Sunday, March 12, 2017

Learned Something Today

I was working on getting videos off of the video camera and off my hard drive this weekend since I noticed that the files were starting to take up LOTS of space. As I was burning them, I noticed a couple of things I never realized before. My camera saves the files on the camera, and downloads them as .vob files. Unfortunately, these don’t convert in any meaningful way to be burned to a DVD. After researching this problem years ago I found something that said I just need to rename them as .mpg files and they are good to go. I found out this weekend that isn’t exactly true.

When I record things, I have the camera set up to film in the 16:9 aspect ratio. However, when I convert the files and burn them to DVD, they are always in a 4:3 aspect ratio.
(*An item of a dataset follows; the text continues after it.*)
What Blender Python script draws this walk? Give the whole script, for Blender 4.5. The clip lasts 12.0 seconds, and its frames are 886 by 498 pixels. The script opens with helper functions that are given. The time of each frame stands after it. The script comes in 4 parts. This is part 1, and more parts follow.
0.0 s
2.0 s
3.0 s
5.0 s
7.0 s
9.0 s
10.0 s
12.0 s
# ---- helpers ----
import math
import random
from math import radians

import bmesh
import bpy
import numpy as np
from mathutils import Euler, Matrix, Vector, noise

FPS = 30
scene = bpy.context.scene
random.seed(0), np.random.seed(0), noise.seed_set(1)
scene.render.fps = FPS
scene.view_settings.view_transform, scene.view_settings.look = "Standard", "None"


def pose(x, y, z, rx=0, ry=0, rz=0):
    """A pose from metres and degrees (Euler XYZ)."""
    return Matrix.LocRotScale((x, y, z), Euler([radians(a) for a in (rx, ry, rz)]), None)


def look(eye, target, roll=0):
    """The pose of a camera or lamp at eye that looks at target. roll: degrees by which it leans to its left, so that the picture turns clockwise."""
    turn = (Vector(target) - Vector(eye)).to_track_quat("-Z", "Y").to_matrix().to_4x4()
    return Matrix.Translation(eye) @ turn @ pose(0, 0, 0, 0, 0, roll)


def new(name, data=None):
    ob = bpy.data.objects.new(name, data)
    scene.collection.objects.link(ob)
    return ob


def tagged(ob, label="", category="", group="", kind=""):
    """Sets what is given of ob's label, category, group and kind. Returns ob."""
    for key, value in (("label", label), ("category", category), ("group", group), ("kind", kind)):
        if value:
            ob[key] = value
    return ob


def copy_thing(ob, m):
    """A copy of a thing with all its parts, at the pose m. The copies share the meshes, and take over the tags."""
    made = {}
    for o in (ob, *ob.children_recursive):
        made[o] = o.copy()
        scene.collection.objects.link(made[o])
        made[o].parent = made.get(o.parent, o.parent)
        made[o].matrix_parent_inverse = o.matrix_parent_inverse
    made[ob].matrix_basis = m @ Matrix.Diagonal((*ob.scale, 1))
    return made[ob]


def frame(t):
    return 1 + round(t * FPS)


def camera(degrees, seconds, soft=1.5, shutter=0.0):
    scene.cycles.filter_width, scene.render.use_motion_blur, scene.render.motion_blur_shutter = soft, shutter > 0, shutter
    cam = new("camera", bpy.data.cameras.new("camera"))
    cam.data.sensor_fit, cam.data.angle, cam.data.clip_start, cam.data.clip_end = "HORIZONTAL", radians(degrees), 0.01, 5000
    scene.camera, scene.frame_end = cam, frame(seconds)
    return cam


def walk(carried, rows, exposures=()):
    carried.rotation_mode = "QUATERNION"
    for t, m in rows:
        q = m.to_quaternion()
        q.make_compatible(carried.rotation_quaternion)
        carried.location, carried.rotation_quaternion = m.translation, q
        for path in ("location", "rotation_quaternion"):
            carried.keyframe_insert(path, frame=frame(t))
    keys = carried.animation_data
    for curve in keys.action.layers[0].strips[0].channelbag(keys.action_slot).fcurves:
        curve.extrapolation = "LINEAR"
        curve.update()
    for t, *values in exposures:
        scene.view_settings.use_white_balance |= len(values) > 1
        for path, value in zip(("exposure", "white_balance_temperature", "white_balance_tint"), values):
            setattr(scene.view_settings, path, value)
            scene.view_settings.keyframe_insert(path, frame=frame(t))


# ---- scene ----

This makes the images look squeezed and distorted (in my opinion). I always figured I made a mistake when I filmed it, and did it in 4:3 by mistake. When I was attempting to burn the latest batch of DVDs, I noticed that strangely ALL the videos were in 4:3, so before burning them, I decided to try playing them on my laptop first. When I played them, they were in the correct 16:9 ratio. Which begs the question, what is going on?

I discovered that when the files are converted and moved into the program I use to burn them to DVD, they lose whatever formatting there is on them and puts them into 4:3 ratio automatically. After a bit of researching, I learned that this is fixable by simply going into each one and manually correcting the setting back to the proper aspect ratio and they will burn to the DVD in 16:9 wide screen. Unfortunately, I have just been loading all our home movies for the last 7 or 8 years automatically without looking at the aspect ratios, so everything was burned in the 4:3 ratio. I suppose it’s not really a problem, just a little distorted when you try to watch them. I guess I can live with it, and I’ll just fix it going forward.

Another thing I noticed was that they DVDs don’t look like they are in HD, even though the setting on the camera is to record them in that way. So I will have to look a little more deeply at that. Finally, I noticed that it might be time to start thinking about getting a new digital video camera. The max resolution is 720p. Taking video on Kris’s iPhone records it in 1080p. So the quality ends up being higher with an iPhone? I suppose the camera is 10 years old this fall, and technology is always changing. That is one of the bad things about technology though.